Thomson: Sparks fly in pipeline pursuit

By Graham Thomson, Edmonton Journal February 7, 2013

When David Alward toured the oilsands this week, the CBC offered a story on its web page with an unintentionally ironic headline: New Brunswick Premier woos Alberta on pipeline proposal.

New Brunswick is wooing Alberta?

Anyone who follows Alberta’s desperate mission to get more bitumen to market knows that in the boudoir of Canadian petro-politics, Alberta is not exactly playing hard to get. In fact, when it comes to seeking partners to help build more pipelines, Alberta is something of a brazen little hussy.

No wooing is necessary.

Nevertheless, the Alberta government did get a little giddy when Alward came a-calling. He was here to talk about a pipeline to ship Alberta’s bitumen to New Brunswick for upgrading at the huge Irving Oil refinery in Saint John. Deputy premier Thomas Lukaszuk took Alward on a guy date to a pub to watch the Super Bowl on Sunday, got him a tour of the oilsands on Monday and invited him to a joint news conference with Premier Alison Redford on Tuesday.

Alberta rolled out the red carpet because it’s not as though a lot of politicians are beating down Alberta’s door these days to talk about pipelines. British Columbia is decidedly cool to the idea of permitting the Northern Gateway pipeline to pump Alberta’s bitumen to Kitimat for shipment to Asia. And President Barack Obama is having commitment issues on the Keystone XL pipeline to move bitumen to the Gulf Coast.

So having a politician show up on Alberta’s doorstep with the political equivalent of a dozen roses in hand had the provincial government’s heart all aflutter. For Redford, it was a good news story after weeks of negative headlines about “bitumen bubbles” and looming budget deficits. Here was a fellow premier who didn’t just pay lip service to her notion of a Canadian Energy Strategy; here was a premier who supported Redford in a very concrete way to get Alberta’s bitumen to a “tidewater” port.

“The dynamics in New Brunswick right now is that literally the three major political parties in our province have all come forward saying we support the idea of the western pipeline to Saint John,” Alward said. “We support what that would mean for New Brunswick and very importantly for Canada as well.”

Redford can only imagine what it would be like to have the opposition parties in Alberta agree with her on anything. The NDP and Liberals, for example, argue we should do more upgrading and refining here, and then ship value-added products such as petroleum to other markets. The energy industry doesn’t agree, saying upgraders and refineries are terribly expensive and uneconomic, particularly when there are underused refineries on the Gulf Coast, Montreal and Saint John.

Both Alward and Redford make a solid argument for shipping Alberta’s bitumen to the East Coast, especially if the Northern Gateway is never built. Another possibility is expanding Kinder Morgan’s existing Trans Mountain pipeline from Alberta to Vancouver, but that’s also facing stiffening opposition.

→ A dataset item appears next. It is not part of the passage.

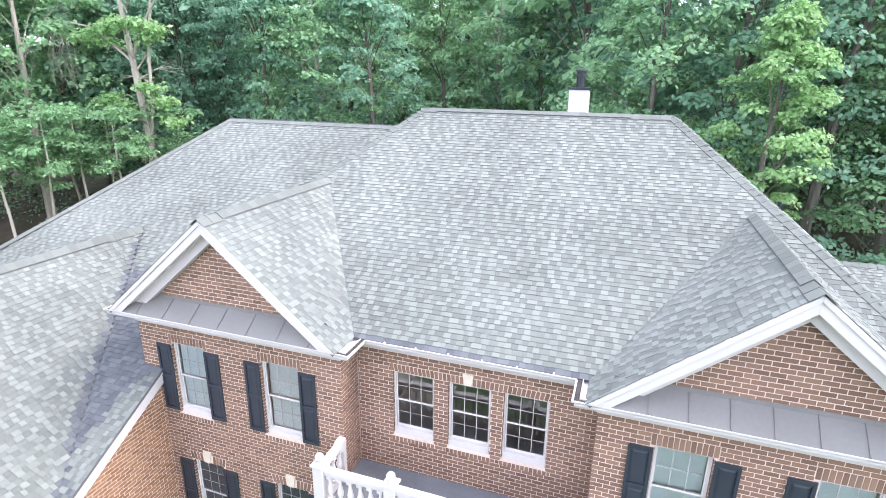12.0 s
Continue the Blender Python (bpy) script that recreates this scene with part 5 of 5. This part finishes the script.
def lay(parent, origin, u, spans, z0, z1, near=None, limit=300, depth=FACE - 0.001, anchor=0.0, full=FULL, mat=BRICK):
    """Courses in running bond over a wall. origin: a point of the wall's face at z 0; u: its run; spans(z): open stretches in the course."""
    o, u = Vector(origin), Vector(u).normalized()
    out = Vector((u.y, -u.x, 0))
    rot = Matrix(((u.x, -out.x, 0), (u.y, -out.y, 0), (0, 0, 1))).to_4x4()
    rest, made = MB(), 0
    k = 0
    while z0 + (k + 0.9) * BH <= z1:
        zc = z0 + (k + 0.5) * BH
        for a, b in spans(zc):
            x = anchor + math.floor((a - anchor) / BL) * BL + (BL / 2 if k % 2 else 0) - BL
            while x < b:
                p, q = max(x, a), min(x + BL, b)
                if q - p > 0.025:
                    m = Matrix.Translation(o + u * ((p + q) / 2) + Vector((0, 0, zc)) - out * depth) @ rot @ pose(0, mix.uniform(-0.0015, 0.0015), mix.uniform(-0.001, 0.001), mix.uniform(-0.5, 0.5), mix.uniform(-0.35, 0.35), mix.uniform(-0.5, 0.5))
                    if q - p > BL - 0.001 and near and made < limit and near[0] < p and q < near[1] and near[2] < zc < near[3]:
                        ob = part("brick", full, None, parent)
                        ob.matrix_basis = m
                        made += 1
                    else:
                        vs, fs = brick_verts(q - p - JOINT, BH - JOINT)
                        rest.add([m @ Vector(v) for v in vs], fs)
                x += BL
        k += 1
    me = rest.mesh("bricks", mat, fix=False)
    tagged(part("bricks", me, None, parent), kind="stuff")


def minus(a, b, holes, z):
    """The stretches of a..b that no hole covers at the height z."""
    spans = [(a, b)]
    for h0, h1, c, d in holes:
        if c < z < d:
            nxt = []
            for p, q in spans:
                if h1 <= p or h0 >= q:
                    nxt.append((p, q))
                else:
                    if h0 > p:
                        nxt.append((p, h0))
                    if h1 < q:
                        nxt.append((h1, q))
            spans = nxt
    return spans


def put(parent, name, me, x, y, z, tilt=0.0, out=0.0, scale=None):
    ob = part(name, me, None, parent)
    ob.matrix_basis = pose(x, y + FACE - 0.001 - out, z, 0, tilt, 0)
    if scale:
        ob.scale = scale
    return ob


def sill_mortar(parent, a, b, y, z):
    """The mortar bed that fills the joints of a brick sill."""
    m = MB()
    m.box(a + 0.002, b - 0.002, y - 0.019, y - 0.001, z - 0.102, z - 0.003)
    part("mortar_bed", m, MORTAR, parent)


def dressing(parent, rect, y, keyed, sill=True, wide=0.06, soldier_h=0.20):
    """Soldier bricks over an opening, a keystone where it has one, and a brick sill. Returns the wall's area that they take."""
    x0, x1, z0, z1 = rect
    a, b = x0 - wide, x1 + wide
    n = max(3, round((b - a) / BH))
    w = (b - a) / n
    cx = (a + b) / 2
    # the arch rises to the top of a course
    rise = COURSE0 + round((z1 + soldier_h - COURSE0) / BH) * BH - z1
    tall = (1, 1, (rise - JOINT) / (0.200 - JOINT))
    for i in range(n):
        x = a + (i + 0.5) * w
        if keyed and abs(x - cx) < 0.09:
            continue
        t = (x - cx) / ((b - a) / 2)
        put(parent, "soldier_brick", SOLDIER, x, y, z1 + rise / 2, 14 * t if keyed else 0.0, 0.0, tall)
    if keyed:
        m = MB()
        m.prism([(cx - 0.068, y - 0.022, z1 + 0.012), (cx + 0.068, y - 0.022, z1 + 0.012), (cx + 0.104, y - 0.022, z1 + rise + 0.075), (cx - 0.104, y - 0.022, z1 + rise + 0.075)], (0, 0.03, 0))
        part("keystone", m, CREAM, parent, "cream cast-stone keystone", bevel=0.006)
    areas = [(a, b, z1, z1 + rise)]
    if keyed:
        areas = [(a + 0.024, b - 0.024, z1, z1 + 0.06), (a, b, z1 + 0.06, z1 + 0.13), (a - 0.024, b + 0.024, z1 + 0.13, z1 + rise)]
        areas.append((cx - 0.104, cx + 0.104, z1 + 0.2, z1 + rise + 0.085))
    if sill:
        sa, sb = x0 - 0.03, x1 + 0.03
        n = max(3, round((sb - sa) / BH))
        for i in range(n):
            put(parent, "sill_brick", ROWLOCK, sa + (i + 0.5) * (sb - sa) / n, y, z0 - 0.055, 0.0, 0.022)
        sill_mortar(parent, sa, sb, y, z0)
        areas.append((sa, sb, z0 - 0.108, z0))
    return areas


def reveals(parent, rects, y):
    """The brick ends that line the sides of recessed openings."""
    m = MB()
    for x0, x1, z0, z1 in rects:
        k = math.ceil((z0 - COURSE0) / BH - 0.3)
        while COURSE0 + (k + 0.8) * BH < z1:
            a, b = COURSE0 + k * BH + JOINT / 2, COURSE0 + (k + 1) * BH - JOINT / 2
            back = y + (0.063 if k % 2 else 0.056)
            m.box(x0 - 0.002, x0 + 0.004, y - 0.002, back, max(a, z0 + 0.002), b)
            m.box(x1 - 0.004, x1 + 0.002, y - 0.002, back, max(a, z0 + 0.002), b)
            k += 1
    tagged(part("reveal_bricks", m.mesh("reveal_bricks", BRICK, fix=False), None, parent), kind="stuff")


reveals(wall_l, WIN_L, FRONT)
reveals(wall_r, WIN_R, FRONT)
reveals(wall_c, WIN_C, BACK)
taken = list(WIN_L)
for r in WIN_L:
    taken += dressing(wall_l, r, FRONT, r[2] < 4)
lay(wall_l, (0, FRONT, 0), (1, 0, 0), lambda z, h=taken: minus(LX0, LX1, h, z), COURSE0, 6.40, (-5.3, -4.3, 3.0, 6.4), anchor=LX1)
taken = list(WIN_R)
for r in WIN_R:
    taken += dressing(wall_r, r, FRONT, r[2] < 4)
lay(wall_r, (0, FRONT, 0), (1, 0, 0), lambda z, h=taken: minus(RX0, RX1, h, z), COURSE0, 6.40, (0.18, 3.3, 2.4, 4.4), anchor=RX0)
taken = list(WIN_C) + [DOOR]
for r in WIN_C:
    if r[2] < 4:
        taken += dressing(wall_c, r, BACK, False)
    else:
        sa, sb = r[0] - 0.03, r[1] + 0.03
        for i in range(11):
            put(wall_c, "sill_brick", ROWLOCK, sa + (i + 0.5) * (sb - sa) / 11, BACK, r[2] - 0.055, 0.0, 0.022)
        sill_mortar(wall_c, sa, sb, BACK, r[2])
        taken.append((sa, sb, r[2] - 0.108, r[2]))
taken += dressing(wall_c, (-3.56, -0.60, 4.51, 5.92), BACK, True, False)
taken += dressing(wall_c, DOOR, BACK, True, False)
for i in range(21):
    put(wall_c, "sill_brick", ROWLOCK, DOOR[0] + 0.02 + (i + 0.5) * 0.0795 - 0.02, BACK, 0.805, 0.0, 0.03)
taken.append((DOOR[0], DOOR[0] + 1.67, 0.75, 0.86))
lay(wall_c, (0, BACK, 0), (1, 0, 0), lambda z, h=taken: minus(CX0, CX1, h, z), COURSE0, 6.40, (-4.2, 0.19, 3.74, 4.5))
lay(wall_return_l, (LX1, 0, 0), (0, 1, 0), lambda z: [(FRONT, BACK)], COURSE0, 6.40, (FRONT - 0.01, BACK, 4.0, 6.4), anchor=FRONT + BL / 2)
lay(wall_return_r, (RX0, 0, 0), (0, -1, 0), lambda z: [(-BACK, -FRONT)], COURSE0, 6.40, (-BACK, -FRONT + 0.01, 4.0, 6.4), anchor=-FRONT + BL / 2)


def wing_span(z):
    hi = 5.12
    if z > hi:
        return []
    y0 = 0.0 if z < 3.42 else 4.95 + (z - 3.42) / SLOPE_P
    holes = [(-1, 9, 0.42, 0.625)]
    return minus(y0, FRONT, holes, z) if y0 < FRONT - 0.05 else []


lay(wall_w, (WX, 0, 0), (0, 1, 0), wing_span, -0.32, 5.12, (5.2, 7.7, 2.0, 4.6), full=WING_FULL, mat=WARM_LIT_BRICK)
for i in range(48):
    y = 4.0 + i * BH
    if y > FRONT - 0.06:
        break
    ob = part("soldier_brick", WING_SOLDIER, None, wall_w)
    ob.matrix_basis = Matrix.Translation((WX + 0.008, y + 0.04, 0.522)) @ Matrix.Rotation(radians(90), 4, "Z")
k = (GA - EAVE) / GH
for g, gx in ((gable_l, GL), (gable_r, GR)):
    lay(g, (0, FRONT, 0), (1, 0, 0), lambda z, x=gx: [(x - (GA - 0.27 - z) / k, x + (GA - 0.27 - z) / k)] if z < GA - 0.36 else [], EAVE + 0.33, GA - 0.3, (gx - 2, gx + 2, 6.9, 8.5))
lay(porch_base, (0, 6.74, 0), (1, 0, 0), lambda z: [(-1.1, 0.56)], -0.16, 0.41, (-1.2, 0.6, -0.2, 0.5), depth=-0.001)

# ---- shingles ----
WIDTHS = [0.085, 0.105, 0.125, 0.145, 0.18]
EXPO = 0.110


def tab_verts(w, raised, length=EXPO + 0.03):
    a, thick = w / 2 - 0.001, 0.015 if raised else 0.009
    vs = [(-a, 0, 0), (a, 0, 0), (-a, 0, thick), (a, 0, thick), (-a, length, 0.001), (a, length, 0.001)]
    return vs, [(0, 1, 3, 2), (2, 3, 5, 4), (0, 2, 4), (1, 5, 3)]


TABS = {}
for raised in (False, True):
    for i, w in enumerate(WIDTHS):
        me = bpy.data.meshes.new("shingle")
        vs, fs = tab_verts(w, raised)
        me.from_pydata(vs, [], fs)
        me.materials.append(TAB if raised else SHINGLE)
        TABS[raised, i] = me


def shingle(parent, poly, near=None, limit=300, darker_at=None, starter=False):
    """Rows of shingle tabs over a sloping outline whose first edge is level."""
    P = [Vector(p) for p in poly]
    u = (P[1] - P[0]).normalized()
    n = u.cross(P[-1] - P[0]).normalized()
    if n.z < 0:
        n, u = -n, u
    v = n.cross(u).normalized()
    if v.z < 0:
        u, v = -u, -v
    o = P[0]
    Q = [((p - o).dot(u), (p - o).dot(v)) for p in P]
    rot = Matrix((u, v, n)).transposed().to_4x4()
    top = max(q[1] for q in Q)
    rest, made, row = MB(), 0, 0
    V0 = min(q[1] for q in Q)
    while V0 + row * EXPO < top - 0.02:
        vr = V0 + row * EXPO - 0.01 + mix.uniform(-0.007, 0.007)
        vm = vr + EXPO * 0.6
        xs = []
        for (xa, ya), (xb, yb) in zip(Q, Q[1:] + Q[:1]):
            if (ya > vm) != (yb > vm):
                xs.append(xa + (xb - xa) * (vm - ya) / (yb - ya))
        xs.sort()
        for a, b in zip(xs[::2], xs[1::2]):
            x, raised = a - 0.02, bool(row % 2)
            while x < b:
                i = mix.choices(range(5), (2, 3, 3, 2, 1) if raised else (1, 2, 3, 3, 2))[0]
                w = min(WIDTHS[i], b - x + 0.02)
                m = Matrix.Translation(o + u * (x + w / 2) + v * (vr + mix.uniform(-0.005, 0.005)) + n * (0.001 + mix.uniform(0, 0.0015))) @ rot
                p = m.translation
                if near and not (starter and row == 0) and made < limit and w == WIDTHS[i] and near[0] < p.x < near[1] and near[2] < p.y < near[3]:
                    ob = part("shingle", TABS[raised, i], None, parent)
                    ob.matrix_basis = m
                    made += 1
                else:
                    vs, fs = tab_verts(w, raised)
                    rest.add([m @ Vector(c) for c in vs], fs, 2 if (darker_at and darker_at(p)) or (starter and row == 0) else int(raised))
                x += w
                raised = not raised if mix.random() < 0.85 else raised
        row += 1
    me = rest.mesh("shingles", [SHINGLE, TAB, DARK_SHINGLE], fix=False)
    tagged(part("shingles", me, None, parent), kind="stuff")


def dark_valley(p):
    """The foot of the rear slope beside the valley, where the shingles are darker."""
    # a patch near the rake keeps the lighter tone
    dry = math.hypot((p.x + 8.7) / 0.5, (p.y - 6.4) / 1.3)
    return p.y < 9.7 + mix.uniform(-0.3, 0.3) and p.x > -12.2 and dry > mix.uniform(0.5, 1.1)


def dark_foot(p):
    """The darker courses of the garage slope that run into the same valley."""
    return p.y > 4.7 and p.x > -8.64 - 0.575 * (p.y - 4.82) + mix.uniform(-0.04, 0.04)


DARK_STRIPS = {"roof_rear_wing": dark_valley, "roof_garage_wing": dark_foot}


NEAR = {"roof_main": (-4.0, -0.5, 8.0, 9.6), "roof_left_gable": (-6.0, -4.0, 7.3, 9.0), "roof_right_gable": (0.0, 1.5, 7.3, 9.0), "roof_garage_wing": (-10.0, -8.5, 3.5, 6.0)}
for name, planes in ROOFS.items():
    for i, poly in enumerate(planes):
        shingle(roof_obs[name], poly, NEAR.get(name) if i == (1 if name == "roof_right_gable" else 0) else None, 300, DARK_STRIPS.get(name), name == "roof_main")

Shipping to New Brunswick would boost the price of Alberta’s bitumen and provide a Canadian-made feedstock for New Brunswick’s petrochemical industry.

It’s not as though industry has to build a whole new pipeline network to move product east. One scenario would convert an existing, underused natural gas pipeline; another would see Enbridge expand use of its existing system and reverse the flow of a line that now ships oil from Montreal to southern Ontario. That scenario will still need a new pipeline to ship the bitumen from Montreal to Saint John. That’s where Quebec could yet prove to be as much of an impediment to the West-East pipeline as B.C. is to Northern Gateway.

And then you have the environmental opposition, so effective against both Keystone and Northern Gateway, slowly beginning to target any notion of a West-East pipeline.

The only thing certain here is that Alberta will not have an easy time getting more of its bitumen to market, even if the two ends of an Alberta-New Brunswick pipeline are keenly in favour of the project. It’s all the stuff in between that could gum up the works.

Still, for a few moments on Tuesday, Redford was basking in some good news as she shared the stage with Alward. And then she pulled the rug out from under her own feet.

Redford used the pipeline news conference to take an off-topic shot at Alberta’s doctors currently in contract negotiations with the province: “The only way that we would ever be able to find more money to pay doctors would be to do something like introduce a health-care premium.”

For her troubles, the premier was rewarded with front-page headlines that ignored Alward’s visit and focused on the possibility of a return to health-care premiums.

There are times Redford seems to be her own worst enemy. You have to wonder what Alward was thinking. Here he was coming to Alberta to court Redford and there she was going out of her way to court more bad press.